EXERCISE BRIEF: Write out the full set of records exactly. Any pictures in them do not belong in the copy.

EXERCISE MATERIALS:
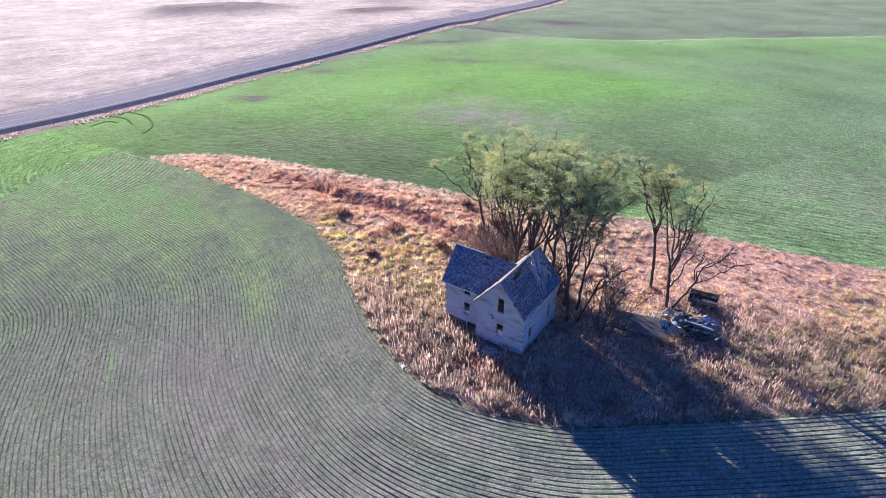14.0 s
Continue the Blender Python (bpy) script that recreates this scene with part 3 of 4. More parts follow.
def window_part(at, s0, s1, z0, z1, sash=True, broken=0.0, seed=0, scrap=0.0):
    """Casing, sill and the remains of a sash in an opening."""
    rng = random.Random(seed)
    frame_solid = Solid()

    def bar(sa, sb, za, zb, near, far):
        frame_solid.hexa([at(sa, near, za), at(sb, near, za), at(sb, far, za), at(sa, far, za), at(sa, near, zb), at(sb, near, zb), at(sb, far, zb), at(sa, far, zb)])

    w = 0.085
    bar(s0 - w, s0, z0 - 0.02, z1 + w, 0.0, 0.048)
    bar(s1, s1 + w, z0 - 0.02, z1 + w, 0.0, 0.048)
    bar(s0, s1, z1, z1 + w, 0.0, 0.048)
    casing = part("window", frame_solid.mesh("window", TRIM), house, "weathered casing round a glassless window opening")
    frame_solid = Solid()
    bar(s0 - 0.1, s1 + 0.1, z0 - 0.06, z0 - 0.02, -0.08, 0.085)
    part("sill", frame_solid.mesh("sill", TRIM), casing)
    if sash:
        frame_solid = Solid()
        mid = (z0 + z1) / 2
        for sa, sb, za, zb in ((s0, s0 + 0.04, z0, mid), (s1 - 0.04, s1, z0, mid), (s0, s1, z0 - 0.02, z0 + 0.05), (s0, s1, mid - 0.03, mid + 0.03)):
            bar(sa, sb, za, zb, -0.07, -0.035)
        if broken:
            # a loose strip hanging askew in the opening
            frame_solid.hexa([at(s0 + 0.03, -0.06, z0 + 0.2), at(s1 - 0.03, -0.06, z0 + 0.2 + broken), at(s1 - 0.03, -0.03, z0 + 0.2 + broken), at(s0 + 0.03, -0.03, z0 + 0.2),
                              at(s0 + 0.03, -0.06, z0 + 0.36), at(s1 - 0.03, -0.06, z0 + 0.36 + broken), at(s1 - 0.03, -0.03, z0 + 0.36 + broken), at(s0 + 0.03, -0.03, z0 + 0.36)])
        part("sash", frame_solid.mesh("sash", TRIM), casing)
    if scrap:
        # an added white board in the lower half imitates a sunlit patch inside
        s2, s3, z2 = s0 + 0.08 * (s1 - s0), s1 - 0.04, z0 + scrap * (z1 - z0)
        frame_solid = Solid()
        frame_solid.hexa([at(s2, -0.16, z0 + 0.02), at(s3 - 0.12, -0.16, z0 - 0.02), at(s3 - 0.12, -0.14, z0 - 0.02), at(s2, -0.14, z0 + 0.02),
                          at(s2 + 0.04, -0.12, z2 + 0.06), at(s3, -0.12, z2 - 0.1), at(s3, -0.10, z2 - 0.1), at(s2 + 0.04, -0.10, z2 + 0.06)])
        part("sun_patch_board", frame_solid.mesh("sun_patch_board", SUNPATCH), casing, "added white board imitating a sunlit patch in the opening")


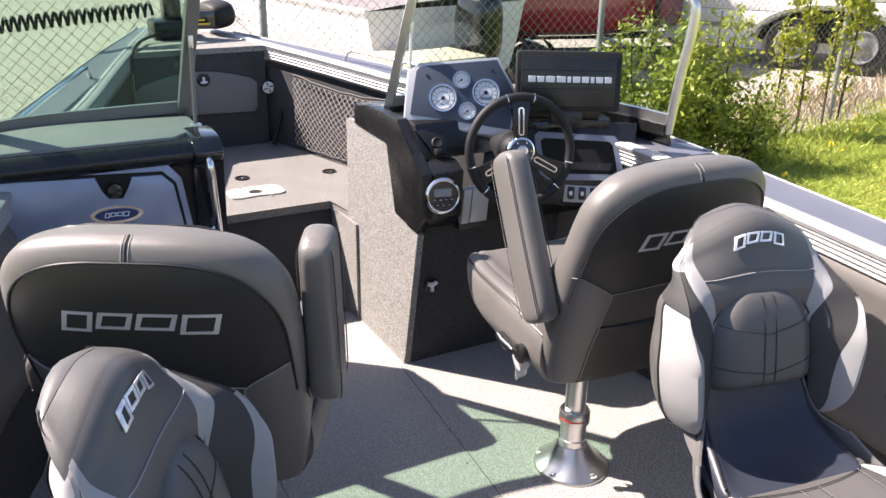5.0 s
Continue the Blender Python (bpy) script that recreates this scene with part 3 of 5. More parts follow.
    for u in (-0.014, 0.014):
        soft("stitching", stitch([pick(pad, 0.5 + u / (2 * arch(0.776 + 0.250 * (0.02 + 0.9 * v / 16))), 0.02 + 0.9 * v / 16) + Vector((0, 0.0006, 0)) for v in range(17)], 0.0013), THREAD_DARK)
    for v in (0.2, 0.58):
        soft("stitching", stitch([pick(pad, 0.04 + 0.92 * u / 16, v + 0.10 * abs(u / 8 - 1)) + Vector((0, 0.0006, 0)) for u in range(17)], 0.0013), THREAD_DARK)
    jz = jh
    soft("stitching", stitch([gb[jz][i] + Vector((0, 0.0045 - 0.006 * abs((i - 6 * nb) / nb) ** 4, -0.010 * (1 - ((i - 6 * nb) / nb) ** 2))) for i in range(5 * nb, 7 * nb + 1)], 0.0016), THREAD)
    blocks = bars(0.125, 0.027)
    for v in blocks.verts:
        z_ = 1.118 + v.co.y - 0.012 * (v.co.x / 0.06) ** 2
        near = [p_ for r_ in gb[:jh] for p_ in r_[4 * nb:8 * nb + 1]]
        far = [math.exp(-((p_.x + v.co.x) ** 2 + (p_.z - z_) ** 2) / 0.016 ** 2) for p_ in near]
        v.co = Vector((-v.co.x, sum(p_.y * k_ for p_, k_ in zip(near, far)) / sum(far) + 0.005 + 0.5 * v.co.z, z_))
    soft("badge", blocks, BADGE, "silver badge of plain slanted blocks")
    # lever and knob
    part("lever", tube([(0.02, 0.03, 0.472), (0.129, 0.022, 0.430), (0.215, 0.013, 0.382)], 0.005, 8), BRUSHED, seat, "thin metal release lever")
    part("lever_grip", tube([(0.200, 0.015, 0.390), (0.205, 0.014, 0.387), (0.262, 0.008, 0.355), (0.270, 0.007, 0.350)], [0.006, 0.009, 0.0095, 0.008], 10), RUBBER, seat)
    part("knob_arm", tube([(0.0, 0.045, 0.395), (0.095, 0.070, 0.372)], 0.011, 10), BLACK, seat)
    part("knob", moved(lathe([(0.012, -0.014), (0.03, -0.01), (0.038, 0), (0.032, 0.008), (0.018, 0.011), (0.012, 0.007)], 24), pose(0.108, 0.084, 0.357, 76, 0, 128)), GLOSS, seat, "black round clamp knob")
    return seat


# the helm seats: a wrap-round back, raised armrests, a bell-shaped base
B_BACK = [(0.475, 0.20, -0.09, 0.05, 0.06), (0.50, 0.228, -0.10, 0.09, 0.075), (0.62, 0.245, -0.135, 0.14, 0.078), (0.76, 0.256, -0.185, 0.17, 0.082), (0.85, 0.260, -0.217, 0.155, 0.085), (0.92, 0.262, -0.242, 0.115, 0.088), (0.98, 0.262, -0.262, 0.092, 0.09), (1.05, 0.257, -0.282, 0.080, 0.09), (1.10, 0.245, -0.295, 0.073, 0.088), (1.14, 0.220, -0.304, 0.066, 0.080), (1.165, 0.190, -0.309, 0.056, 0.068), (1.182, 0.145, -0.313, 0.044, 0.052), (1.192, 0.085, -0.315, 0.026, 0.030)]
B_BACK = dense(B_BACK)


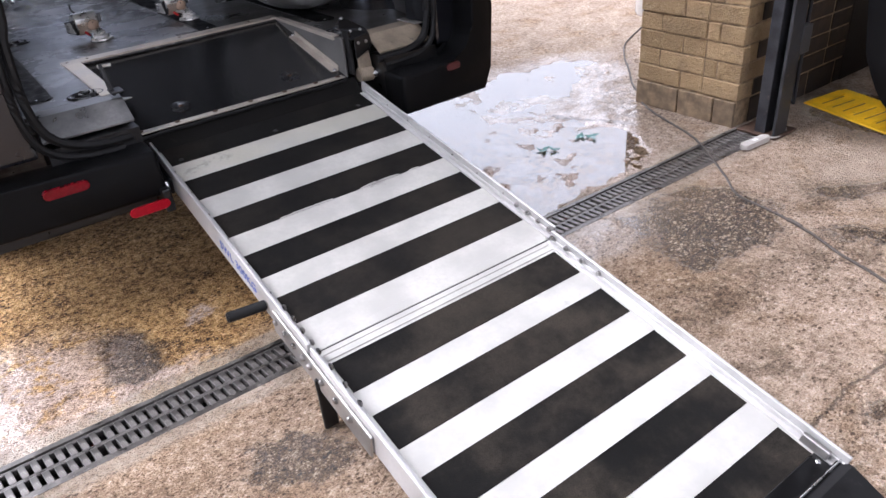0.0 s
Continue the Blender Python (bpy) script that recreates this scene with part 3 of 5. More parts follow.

COMPLETE OUTPUT:
14.0 s
Continue the Blender Python (bpy) script that recreates this scene with part 3 of 4. More parts follow.
def window_part(at, s0, s1, z0, z1, sash=True, broken=0.0, seed=0, scrap=0.0):
    """Casing, sill and the remains of a sash in an opening."""
    rng = random.Random(seed)
    frame_solid = Solid()

    def bar(sa, sb, za, zb, near, far):
        frame_solid.hexa([at(sa, near, za), at(sb, near, za), at(sb, far, za), at(sa, far, za), at(sa, near, zb), at(sb, near, zb), at(sb, far, zb), at(sa, far, zb)])

    w = 0.085
    bar(s0 - w, s0, z0 - 0.02, z1 + w, 0.0, 0.048)
    bar(s1, s1 + w, z0 - 0.02, z1 + w, 0.0, 0.048)
    bar(s0, s1, z1, z1 + w, 0.0, 0.048)
    casing = part("window", frame_solid.mesh("window", TRIM), house, "weathered casing round a glassless window opening")
    frame_solid = Solid()
    bar(s0 - 0.1, s1 + 0.1, z0 - 0.06, z0 - 0.02, -0.08, 0.085)
    part("sill", frame_solid.mesh("sill", TRIM), casing)
    if sash:
        frame_solid = Solid()
        mid = (z0 + z1) / 2
        for sa, sb, za, zb in ((s0, s0 + 0.04, z0, mid), (s1 - 0.04, s1, z0, mid), (s0, s1, z0 - 0.02, z0 + 0.05), (s0, s1, mid - 0.03, mid + 0.03)):
            bar(sa, sb, za, zb, -0.07, -0.035)
        if broken:
            # a loose strip hanging askew in the opening
            frame_solid.hexa([at(s0 + 0.03, -0.06, z0 + 0.2), at(s1 - 0.03, -0.06, z0 + 0.2 + broken), at(s1 - 0.03, -0.03, z0 + 0.2 + broken), at(s0 + 0.03, -0.03, z0 + 0.2),
                              at(s0 + 0.03, -0.06, z0 + 0.36), at(s1 - 0.03, -0.06, z0 + 0.36 + broken), at(s1 - 0.03, -0.03, z0 + 0.36 + broken), at(s0 + 0.03, -0.03, z0 + 0.36)])
        part("sash", frame_solid.mesh("sash", TRIM), casing)
    if scrap:
        # an added white board in the lower half imitates a sunlit patch inside
        s2, s3, z2 = s0 + 0.08 * (s1 - s0), s1 - 0.04, z0 + scrap * (z1 - z0)
        frame_solid = Solid()
        frame_solid.hexa([at(s2, -0.16, z0 + 0.02), at(s3 - 0.12, -0.16, z0 - 0.02), at(s3 - 0.12, -0.14, z0 - 0.02), at(s2, -0.14, z0 + 0.02),
                          at(s2 + 0.04, -0.12, z2 + 0.06), at(s3, -0.12, z2 - 0.1), at(s3, -0.10, z2 - 0.1), at(s2 + 0.04, -0.10, z2 + 0.06)])
        part("sun_patch_board", frame_solid.mesh("sun_patch_board", SUNPATCH), casing, "added white board imitating a sunlit patch in the opening")


5.0 s
Continue the Blender Python (bpy) script that recreates this scene with part 3 of 5. More parts follow.
    for u in (-0.014, 0.014):
        soft("stitching", stitch([pick(pad, 0.5 + u / (2 * arch(0.776 + 0.250 * (0.02 + 0.9 * v / 16))), 0.02 + 0.9 * v / 16) + Vector((0, 0.0006, 0)) for v in range(17)], 0.0013), THREAD_DARK)
    for v in (0.2, 0.58):
        soft("stitching", stitch([pick(pad, 0.04 + 0.92 * u / 16, v + 0.10 * abs(u / 8 - 1)) + Vector((0, 0.0006, 0)) for u in range(17)], 0.0013), THREAD_DARK)
    jz = jh
    soft("stitching", stitch([gb[jz][i] + Vector((0, 0.0045 - 0.006 * abs((i - 6 * nb) / nb) ** 4, -0.010 * (1 - ((i - 6 * nb) / nb) ** 2))) for i in range(5 * nb, 7 * nb + 1)], 0.0016), THREAD)
    blocks = bars(0.125, 0.027)
    for v in blocks.verts:
        z_ = 1.118 + v.co.y - 0.012 * (v.co.x / 0.06) ** 2
        near = [p_ for r_ in gb[:jh] for p_ in r_[4 * nb:8 * nb + 1]]
        far = [math.exp(-((p_.x + v.co.x) ** 2 + (p_.z - z_) ** 2) / 0.016 ** 2) for p_ in near]
        v.co = Vector((-v.co.x, sum(p_.y * k_ for p_, k_ in zip(near, far)) / sum(far) + 0.005 + 0.5 * v.co.z, z_))
    soft("badge", blocks, BADGE, "silver badge of plain slanted blocks")
    # lever and knob
    part("lever", tube([(0.02, 0.03, 0.472), (0.129, 0.022, 0.430), (0.215, 0.013, 0.382)], 0.005, 8), BRUSHED, seat, "thin metal release lever")
    part("lever_grip", tube([(0.200, 0.015, 0.390), (0.205, 0.014, 0.387), (0.262, 0.008, 0.355), (0.270, 0.007, 0.350)], [0.006, 0.009, 0.0095, 0.008], 10), RUBBER, seat)
    part("knob_arm", tube([(0.0, 0.045, 0.395), (0.095, 0.070, 0.372)], 0.011, 10), BLACK, seat)
    part("knob", moved(lathe([(0.012, -0.014), (0.03, -0.01), (0.038, 0), (0.032, 0.008), (0.018, 0.011), (0.012, 0.007)], 24), pose(0.108, 0.084, 0.357, 76, 0, 128)), GLOSS, seat, "black round clamp knob")
    return seat


# the helm seats: a wrap-round back, raised armrests, a bell-shaped base
B_BACK = [(0.475, 0.20, -0.09, 0.05, 0.06), (0.50, 0.228, -0.10, 0.09, 0.075), (0.62, 0.245, -0.135, 0.14, 0.078), (0.76, 0.256, -0.185, 0.17, 0.082), (0.85, 0.260, -0.217, 0.155, 0.085), (0.92, 0.262, -0.242, 0.115, 0.088), (0.98, 0.262, -0.262, 0.092, 0.09), (1.05, 0.257, -0.282, 0.080, 0.09), (1.10, 0.245, -0.295, 0.073, 0.088), (1.14, 0.220, -0.304, 0.066, 0.080), (1.165, 0.190, -0.309, 0.056, 0.068), (1.182, 0.145, -0.313, 0.044, 0.052), (1.192, 0.085, -0.315, 0.026, 0.030)]
B_BACK = dense(B_BACK)


0.0 s
Continue the Blender Python (bpy) script that recreates this scene with part 3 of 5. More parts follow.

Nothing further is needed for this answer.